The opinion then suggested that the Legislature may wish to again amend Article 1.14, supra, and permit plea bargaining in capital felony cases. This has not yet been done. This may be due in part to the recourses open to the parties in a capital murder case where there is agreement that the proper punishment under the facts should be life imprisonment rather than death.
The offense of capital murder, however, may be reduced by the State with the approval of the trial court to the lesser included offense of murder (V.T.C.A., Penal Code, § 19.02). Then the defendant may waive trial by jury, enter a guilty plea, and the plea bargain of life imprisonment may be imposed (V.T.C.A., Penal Code, § 12.32). See Ex parte McClelland, 588 S.W.2d 957 (Tex.Cr.App.1979). See also Ex parte Dowden, supra, footnote # 3; Ex parte Jackson, supra, footnote # 1.
Further, the State is not precluded from dismissing a capital murder indictment in order to proceed on an indictment or felony information for the lesser included offense of murder. Thereafter, a valid plea bargain can be struck between the State and the defendant that the defendant enter a guilty or nolo contender plea for the State's recommendation of life imprisonment to the court for murder after waiver of trial by jury. See concurring opinion, Ex parte Dowden, 580 S.W.2d 364, 367 (Tex.Cr. App.1979).

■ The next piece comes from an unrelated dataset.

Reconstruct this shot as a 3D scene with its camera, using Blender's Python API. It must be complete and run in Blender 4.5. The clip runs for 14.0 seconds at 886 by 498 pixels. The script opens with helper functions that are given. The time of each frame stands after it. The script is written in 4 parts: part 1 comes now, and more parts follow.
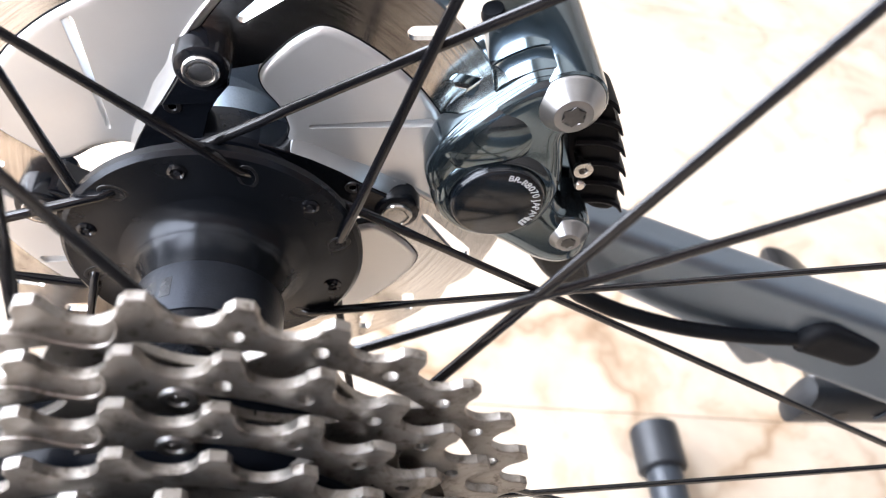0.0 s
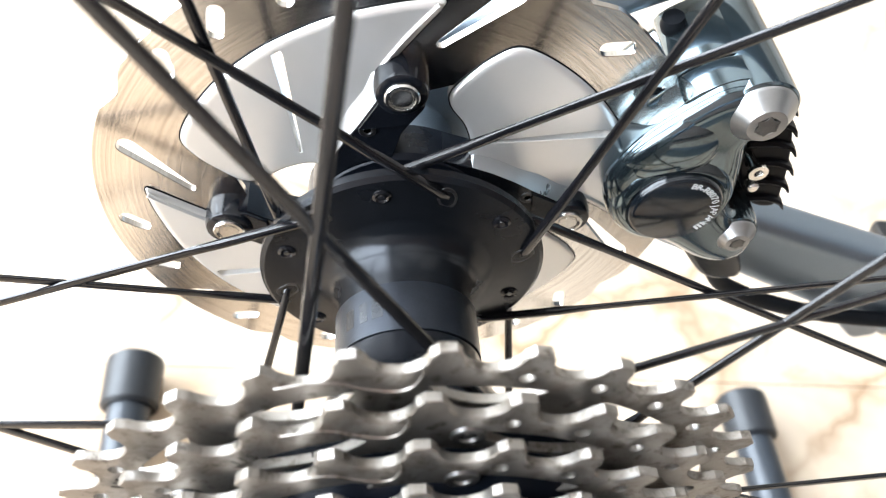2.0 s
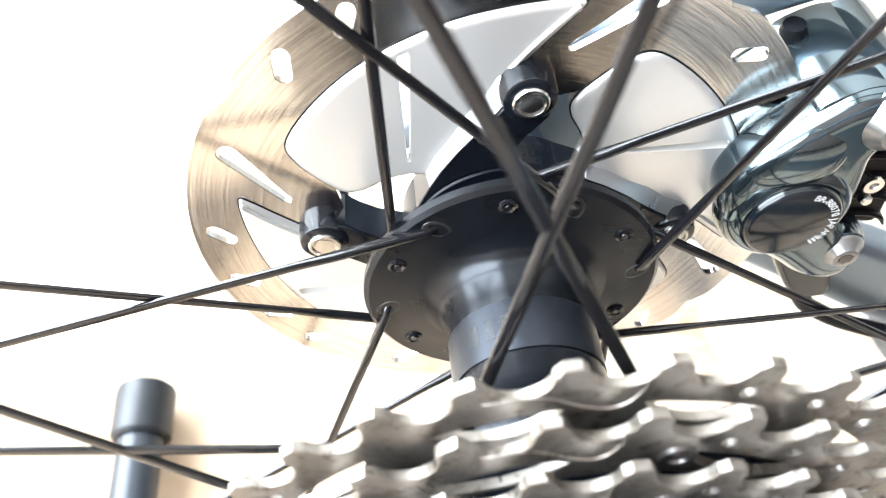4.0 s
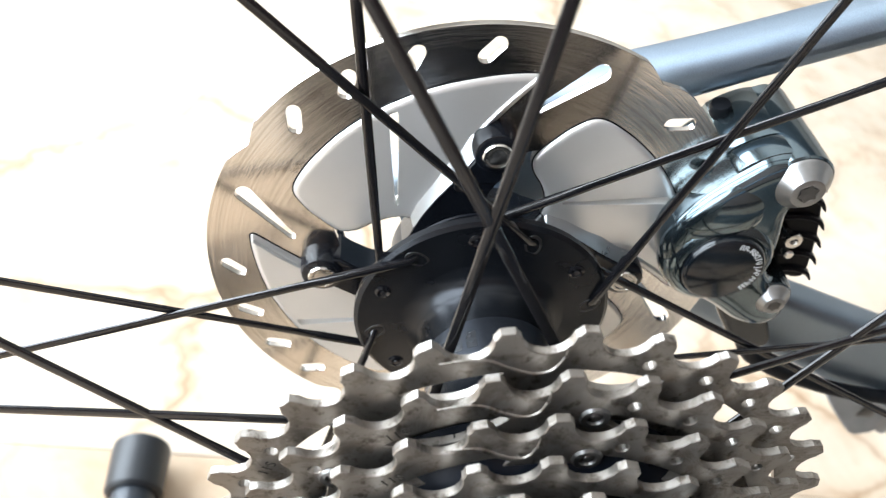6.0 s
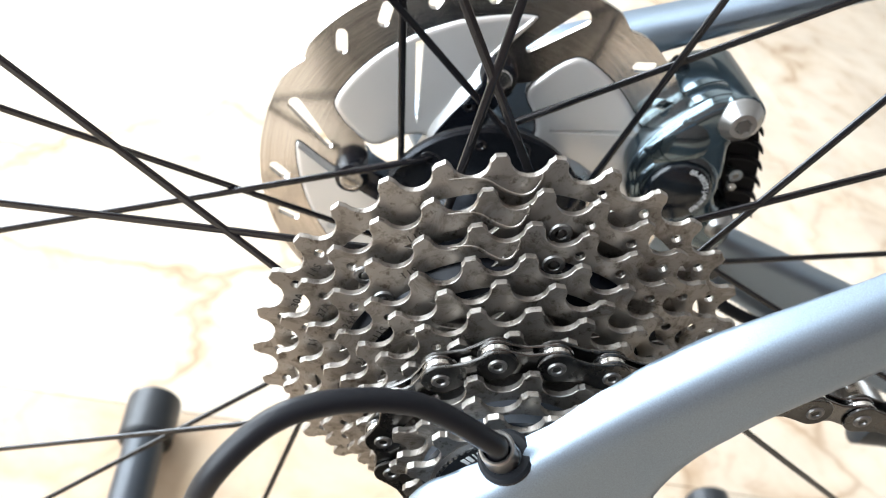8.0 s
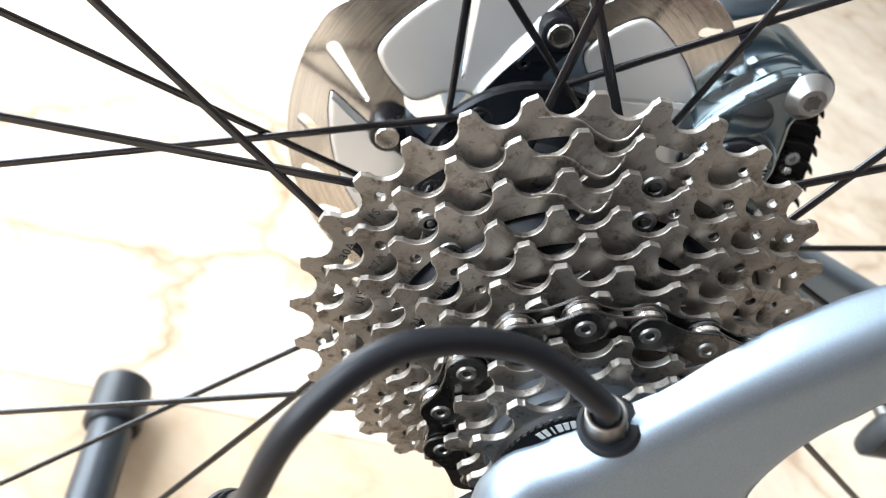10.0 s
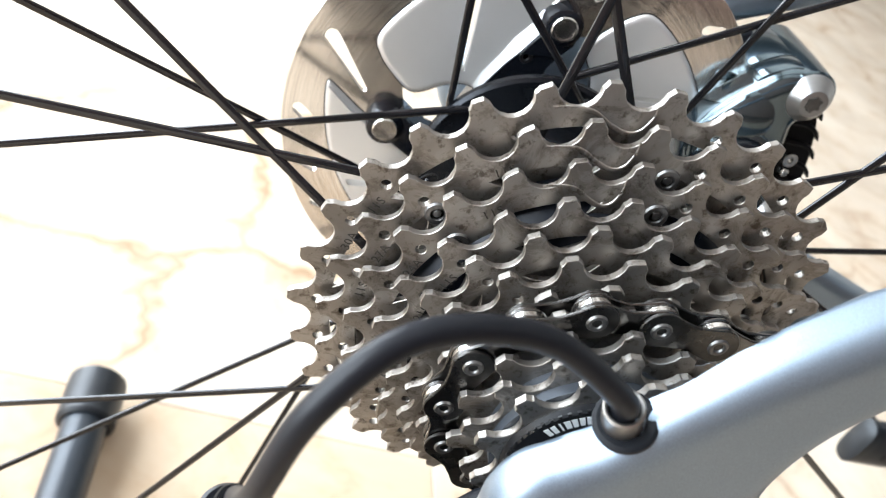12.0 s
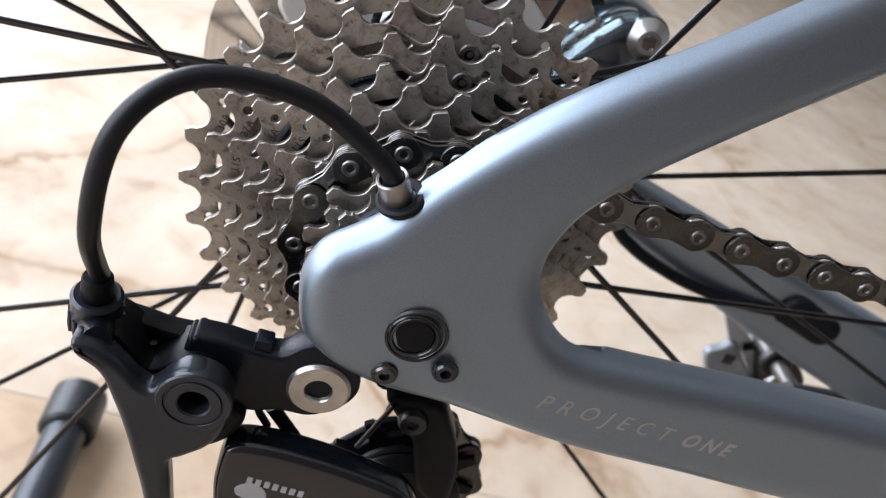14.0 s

(Said concurring opinion stated: "Under any present capital felony scheme, this is the only possible way the State could have entered into a plea bargain such as the one sought in the present case." In this the concurring opinion was in error. See Ex parte McClelland, supra.)
[4]  Said § 8.07(e) at the time of Allen's trial (now § 8.07(d), provided:

"No person may, in any case, be punished by death for an offense committed while he was younger than 17 years."
[1]  Nor do I believe that the Legislature intended such a result as the one reached by the majority today.